Notant, par ailleurs, que le jugement avait reconnu que les opérations de paiement des fonds alloués au projet ont été intégralement prises en charge par le Trésor public, sous le pilotage des ministères des Finances et du Budget, ces organisations ont fait savoir que le BCECO, dont le directeur n’avait aucune prérogative décisionnelle individuelle, et qui n’a agi que comme maître d’ouvrage délégué, n’a de l’argent dans ce dossier car, les paiements sont passés directement du Trésor public vers le compte de l’entrepreneur.
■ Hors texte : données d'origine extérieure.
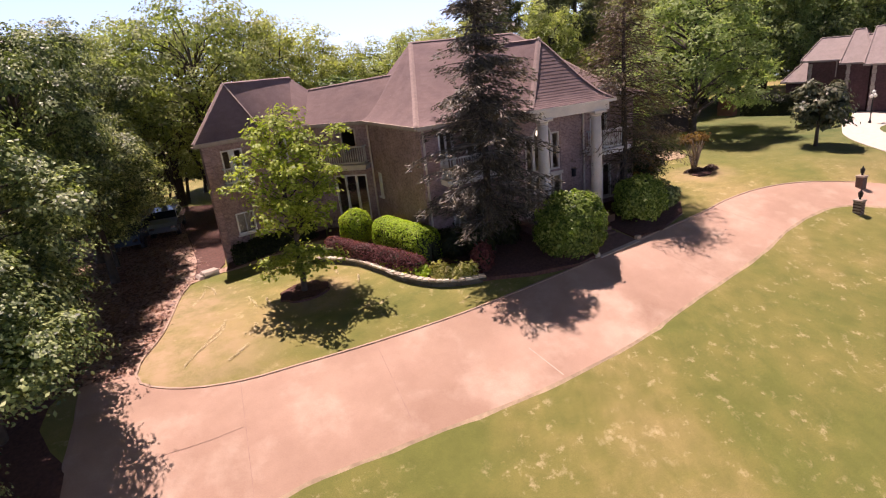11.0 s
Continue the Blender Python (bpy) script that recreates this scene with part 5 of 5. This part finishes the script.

Relevant d’autres arguments au bénéfice de l’accusé venant du ministère public et de la Direction générale des impôts (DGI) sur la Taxe sur la valeur ajoutée (TVA), la FBCP et ses partenaires ont relevé que dans ces conditions, le BCECO, moins encore son directeur général, ne pouvait être tenu en qualité de redevable ou agent de la DGI pour détourner la TVA à l’intérieur.

En condamnant Théophile Matondo, en dépit des éléments succincts monitorés et qui ont fait objet des vifs échanges dans ce procès, la Cour d’appel de Kinshasa/Gombe a pris une posture malencontreuse, disant que le subalterne, chef d’un service technique d’appui du gouvernement central, aurait donné un ordre à ses chefs hiérarchiques et politiques qui, seuls, sanctionnent tout paiement par la chaîne de dépenses du Trésor public, du seul fait de transmettre à ces autorités, les factures de l’entrepreneur.

Ce collectif, qui qualifie cet arrêt de la Cour d’appel de Kinshasa/Gombe d’une condamnation injuste ne favorisant pas l’avènement d’un Etat de droit dans le pays voulu par le peuple congolais et le chef de l’Etat, exhorte les instances politiques et judiciaires à redorer l’image ternie de la justice, pour permettre à la RDC d’accroître son crédit vis-à-vis de ses partenaires.              Il exhorte ainsi les instances judicaires supérieures à éviter les violations des droits de l’homme telles que celles enregistrées dans les instances inférieures et à les corriger, si possible.